ダックスフントの物語は、「語る木」の問いかけにダックスフントが命をかけて答えることで完結するはずだった。その問いかけに主人公は耳を傾ける。マリがいないと、その物語は先に進まないことを知りながら。
…何度も読み返してきたが、この結末はずっと消化できなかった。意表をつき、読者を驚かすだけの悪趣味な終わり方ではないか。そのままマリが素晴らしい人間に成長しても良かったのではないか。ダックスフントの物語も感動的なフィナーレを迎えても良かったのではないか。
「僕」は何に乾杯したか
マリの死を「僕」はどのように受け止めたのだろう。当然、複数の感情が交錯しているだろうが、いくつか主要な要素を書き起こしてみる。
①教え子が死んでしまった悲しみ、喪失感
主人公の過度に客観的な性質を思い出すと、悲しみや喪失感というのはやや小さいものになるだろう。とはいえ、悲しみや喪失感が無かったとは思わない。
②またもや他人と関り、影響を与えてしまったことへの後悔
「僕」は、自分の過剰な客観性で周囲の人間のバランスを崩すことがあった。だから、他者との関りを避けて生きてきた。
だが今回、マリと深くかかわり、またもや影響を与えてしまった。そして、偶発的なものであるとはいえ、その変化は「マリの死」という最悪の形につながってしまった。そのことへの後悔もあっただろう。
③マリの決断と行動への敬意
マリの最期は、危険を顧みない勇敢なものだった。物語の中のダックスフントのように。それに、マリはとっさに「ママ」と叫んだのだった。再婚によって突如現れた、たった10歳しか離れていない他人を母親を受け入れる。それを、マリは自分の意思で選択していたのだ。

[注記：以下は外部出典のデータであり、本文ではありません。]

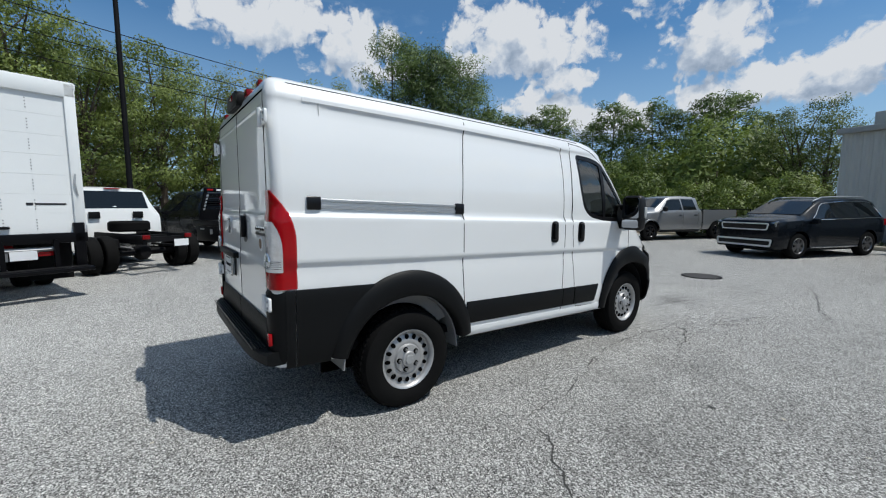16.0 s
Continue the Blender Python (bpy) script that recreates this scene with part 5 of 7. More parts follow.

死を悼み、悲痛な表情を浮かべ、祈りをささげることは重要だが、誰にでもできることでもある。一方で、彼女の生き様を、成し遂げたことを、深く理解して讃えることができるのは、ほかならぬ「僕」だけだったのだ。
「乾杯」にはそんな意味が込められているのだと思う。
「僕」のその後は
作品自体はマリの死をもって終わるのだが、「僕」はこのあとどうなるだろう?マリの死をもって、他人と関わることのリスクをさらに強く確信し、他人を遠ざけながら生き続けるのだろうか。
マリが「僕」に言い残した言葉がある。
「先生も引力の外にずっといるのは、わたし難しいと思うな」
「引力の外」というのは、他者に影響を与えずにいられる場所のことだ。
「僕」は過剰に客観的で、他者のバランスを崩してしまう。だから他者と距離をとって生きている。だけど、マリからみた「僕」には、別の部分があったのだ。それでもなお、他者と関わらずにはいられない部分が。
本作は、家庭教師という形をとっているため、まずはマリの成長物語として受け取れる。しかし「主人公の抱えている欠落がどのように埋まっていくのか」という観点から読むことも可能だろう。そして、その欠落が完全に埋まっていないにせよ、マリは主人公に希望を残したのだと思う。
マリが埋めてみせた欠落を、今度は主人公が埋めようとすることになるのではないか。マリもまた、主人公にとっての家庭教師だったのではないか。
読み返してみると、そんな構造が横たわっているようにも見えた。
このことと、乾杯の意味が分かったことで、長年にわたって愛好していた物語について、ようやく位置づけを落ち着けることができたのだった。